Key Changes and Implications
- Transition from Hopper to Blackwell: The most significant change is the shift from Hopper to Blackwell as the core architecture, with Blackwell delivering substantial performance and efficiency gains, especially for reasoning AI and inference workloads.
- Scaling Laws and Compute Demand: The emergence of new AI scaling laws (post-training, inference scaling) is driving exponential growth in compute demand, positioning the company’s unified architecture as essential for future data centers.
- Product Cadence and Roadmap Clarity: The company’s annual product cadence (Blackwell, Blackwell Ultra, Vera Rubin) provides customers and partners with clear visibility, supporting smooth transitions and sustained demand.
- Gross Margin Dynamics: Margins are temporarily lower during the Blackwell ramp due to higher manufacturing and component costs but are expected to recover as production scales.
- Geographic and Vertical Expansion: The US leads growth, but sovereign AI and verticals like automotive, healthcare, and robotics are becoming increasingly important. China remains constrained by export controls.
- Software and Services Growth: The software and services business is scaling rapidly, with AI Enterprise and cloud offerings becoming more material to overall results.

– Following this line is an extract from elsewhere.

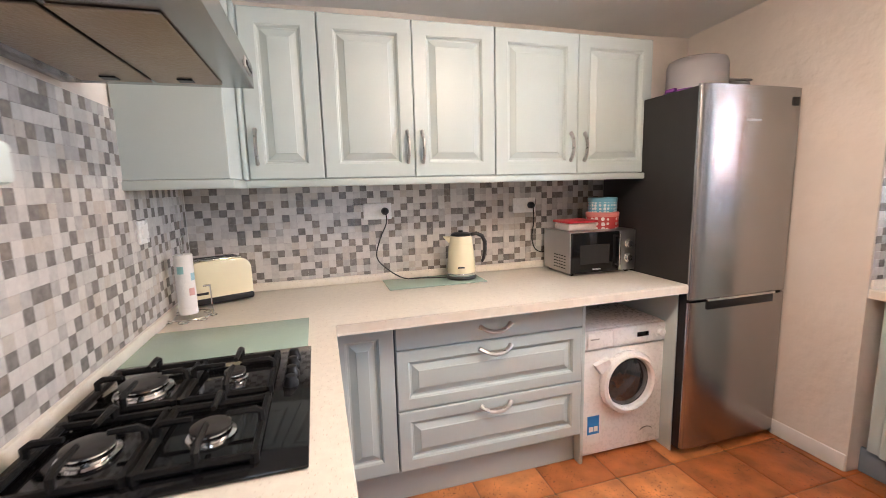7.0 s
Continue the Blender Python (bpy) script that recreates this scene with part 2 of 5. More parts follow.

- Physical AI and Robotics: The company is moving beyond digital AI into physical AI and robotics, opening new markets and applications.
Summary Table
Area | Q4 2024 Highlights | Q4 2025 Highlights | Key Changes/Implications |
---|---|---|---|
Revenue | $22.1B Q4, $60.9B FY | $39.3B Q4, $130.5B FY | >75% YoY Q4 growth, >100% FY growth |
Data Center | $18.4B Q4, $47.5B FY | $35.6B Q4, $115.2B FY | Blackwell replaces Hopper as flagship |
Gross Margin | 76% GAAP, 76.7% non-GAAP | 70.6% GAAP, 71% non-GAAP (ramp phase) | Margins dip during Blackwell ramp |
Product Lineup | Hopper, H100/H200, RTX 40, DRIVE Orin/Thor | Blackwell, Blackwell Ultra, Vera Rubin | Annual cadence, unified architecture |
Software/Services | $1B run rate, AI Enterprise, DGX Cloud | Expanding, more vertical/enterprise focus | Growing share of revenue |
Geographic Mix | US, EMEA, China (reduced) | US dominant, China stable, global buildout | US leads, sovereign AI expands |
Key Verticals | Gaming, Auto, Healthcare, Pro Viz | Auto, Robotics, Physical AI, Healthcare | Physical AI/robotics as new growth |
R&D/OpEx | $3.5B GAAP, $2.5B non-GAAP (Q1 2025) | $5.2B GAAP, $3.6B non-GAAP (Q1 2026) | Higher investment for new products |
Conclusion
The period from Q4 2024 to Q4 2025 marks a pivotal transition for the company, with the Blackwell architecture driving a new era of AI infrastructure, expanding into reasoning AI, physical AI, and robotics. Revenue and data center growth accelerate, gross margins temporarily compress during the product ramp, and the product roadmap becomes more ambitious and transparent. The company’s unified architecture, annual product cadence, and expanding software/services business position it for continued leadership in the rapidly evolving AI and accelerated computing landscape.